季刊『社会運動』2019年10月号【436号】特集:「平和の少女像」が示す希望 韓国と日本の歴史を直視する

 日韓関係が悪化している。日本政府は韓国に対する輸出規制を行い、韓国側もGSOMIA(軍事情報包括保護協定)を廃棄。日本製品の不買運動も広がっている。安倍政権は強硬姿勢を崩さないが支持率はさらに上昇。テレビも雑誌も「韓国たたき」が商売になるとエスカレートする一方だ。
 ただし日韓関係悪化の原因は、安倍政権とマスコミだけにあるのだろうか。より本質的な問題は、多くの日本人が、「韓国は、なぜいまさら『慰安婦』や徴用工問題を蒸し返すのか。韓国への賠償は決着済みのはずなのに」と信じて疑わない点にある。
 
日本は「戦争の被害国」なのか
 
 第二次大戦後、私たちは戦争の「被害者」として自己認識してきた。広島・長崎への原爆投下、東京大空襲、2万人が玉砕した硫黄島、沖縄地上戦の無差別攻撃、満州引き揚げ者の苦難、特攻隊の悲劇……。210万を超える軍人が戦死・餓死し、50万~100万の民間人が命を失った引き替えとして、「平和な日本」が実現したと考えてきた。しかし他方で、日本が「加害者」であったという認識を持っていただろうか。朝鮮半島を植民地にしてきた歴史をどこまで知っているだろう。2000万人以上とも言われる死者を出したアジア・太平洋諸国の悲劇について、どの程度、知っているだろう。
 朝鮮半島は1948年に樹立した韓国と北朝鮮とに分断され、二国は朝鮮戦争を戦った。休戦後も韓国では日本が支援する独裁政権が長く続いた。韓国で民主制が定着したのは、1987年6月29日の「民主化宣言」の後、大統領の直接選挙制が実現してからと言われる。ただしいまも、かつての独裁政権を支持する「右派(親日派)」は影響力を持ち続けている。
 だからいま、文在寅大統領たち「進歩派(民主派)」が闘っているのは、「大日本帝国」を支えてきた韓国内の右派(親日派)政治勢力であり、韓国市民が抗議しているのは、大日本帝国の植民地政策を「清算済み」とする日本の右翼政治家なのである。
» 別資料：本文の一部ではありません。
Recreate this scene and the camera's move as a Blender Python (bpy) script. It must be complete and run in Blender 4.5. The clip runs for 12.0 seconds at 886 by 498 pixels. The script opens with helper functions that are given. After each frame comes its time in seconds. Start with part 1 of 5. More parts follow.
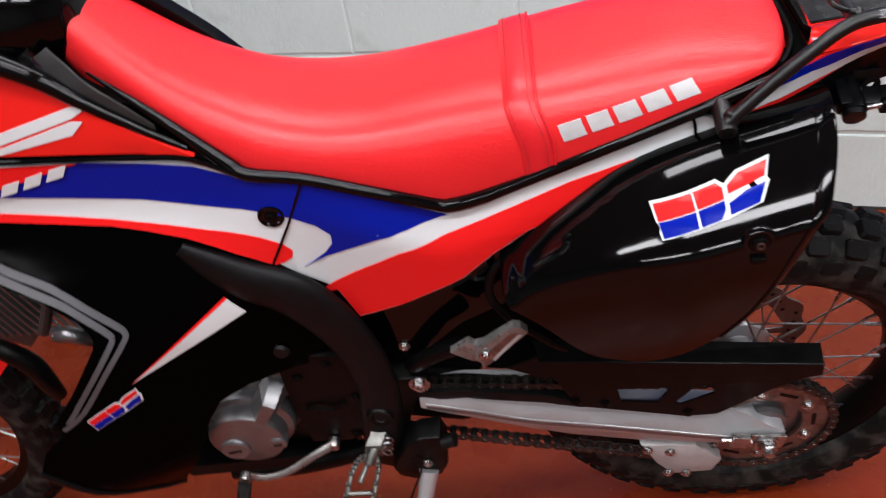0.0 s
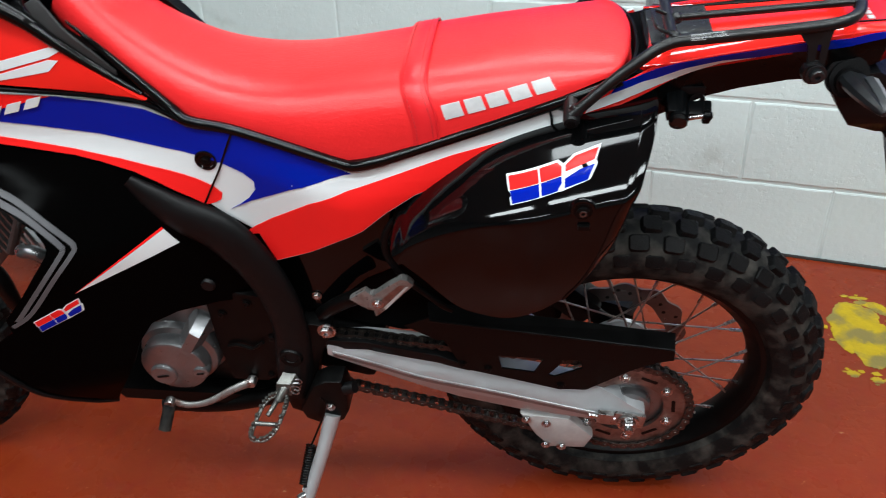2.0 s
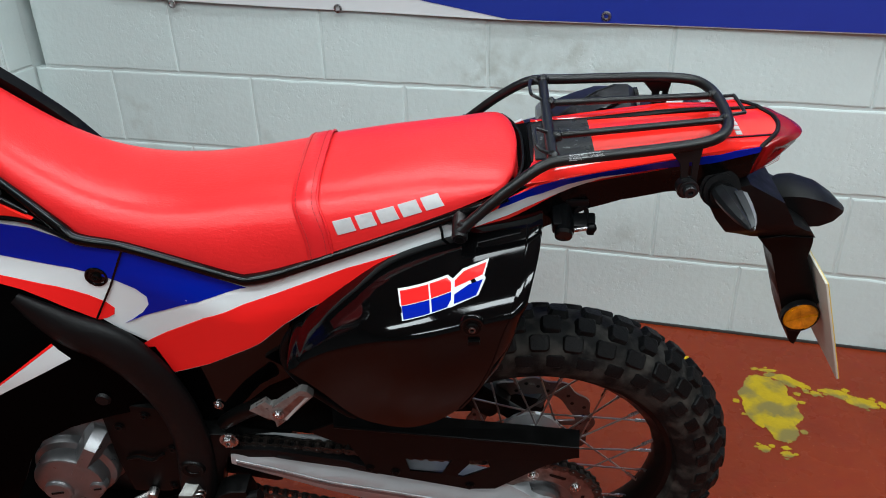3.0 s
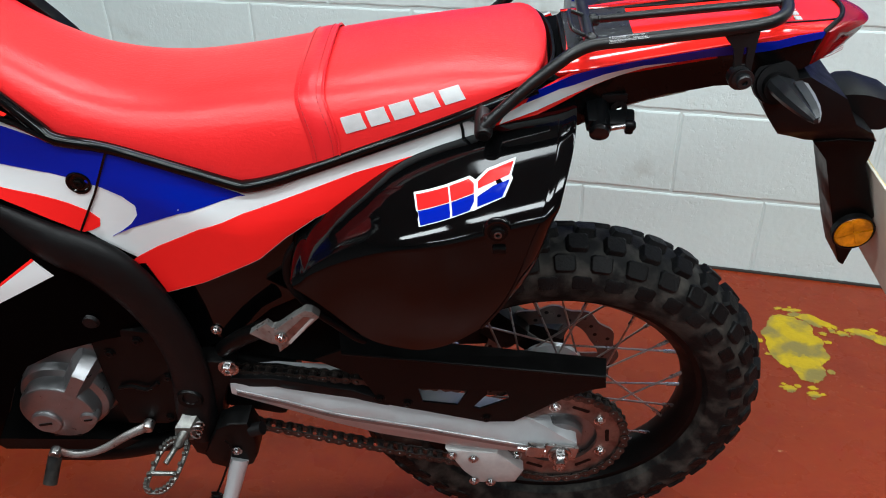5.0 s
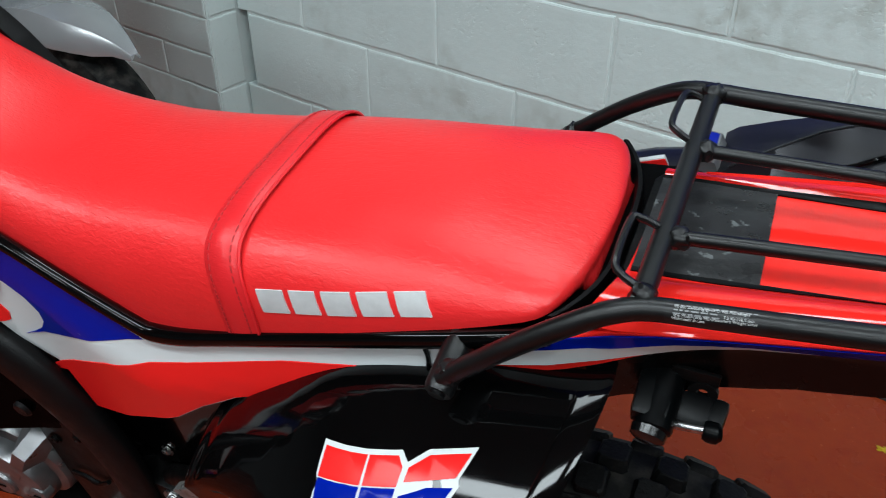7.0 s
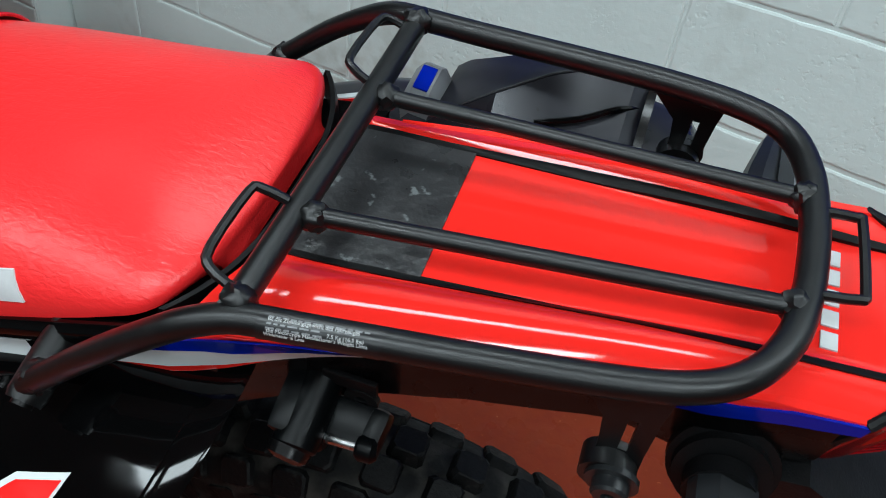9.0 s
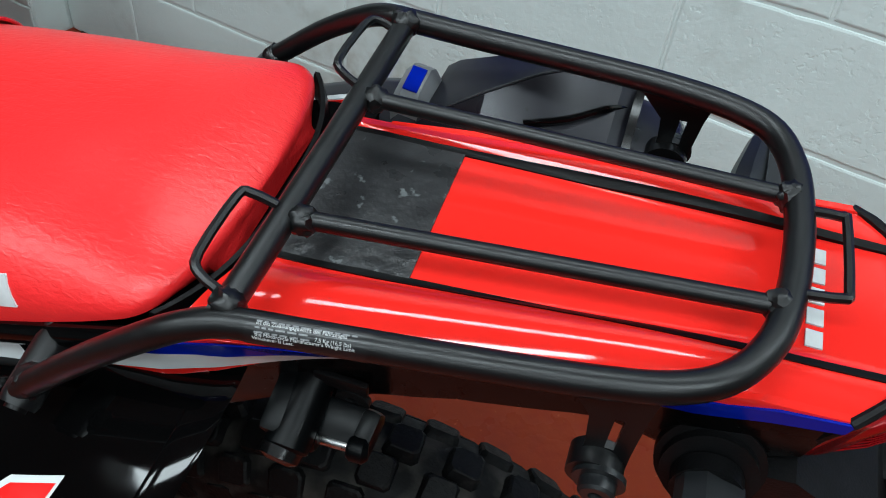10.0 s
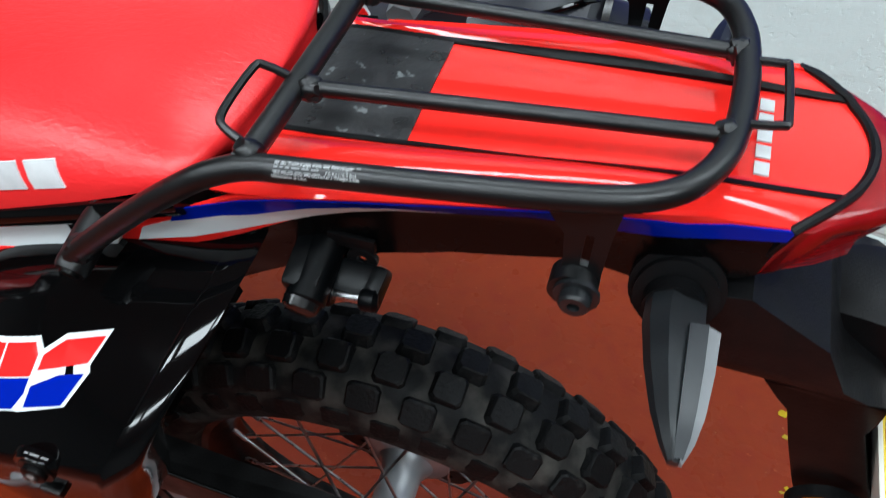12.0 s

こうした韓国内の政治構造を日本のメディアはほとんど伝えない。
 
“心からの謝罪”とは真逆の暴論が続く現在
 
 ドイツによるポーランド侵攻から80年を迎えた2019年9月1日、ドイツのシュタインマイヤー大統領は、ポーランドで行われた式典において、「ドイツの犠牲者となったポーランド国民の前に私は頭を下げ、過去の罪の許しを請う。我々ドイツ人がポーランドに与えた傷は忘れない」と謝罪した。ところが、日本の政治家は、「慰安婦は公娼だった」「日本が韓国を併合したことによって韓国経済は発展した」というデマを流し続けている。韓国の人びとが求める“心からの謝罪”とは真逆の暴論である。
 さらに日本の極右政治家は「『慰安婦像』は反日の象徴である」と決めつけ、美術展での「展示は認めない」と公言した。だが韓国では「平和の少女像」と呼んでいるのはなぜなのかご存じだろうか。韓国を「反日」と決めつける前に、加害者であった日本の歴史を振り返ってみようというのが本書の目的である。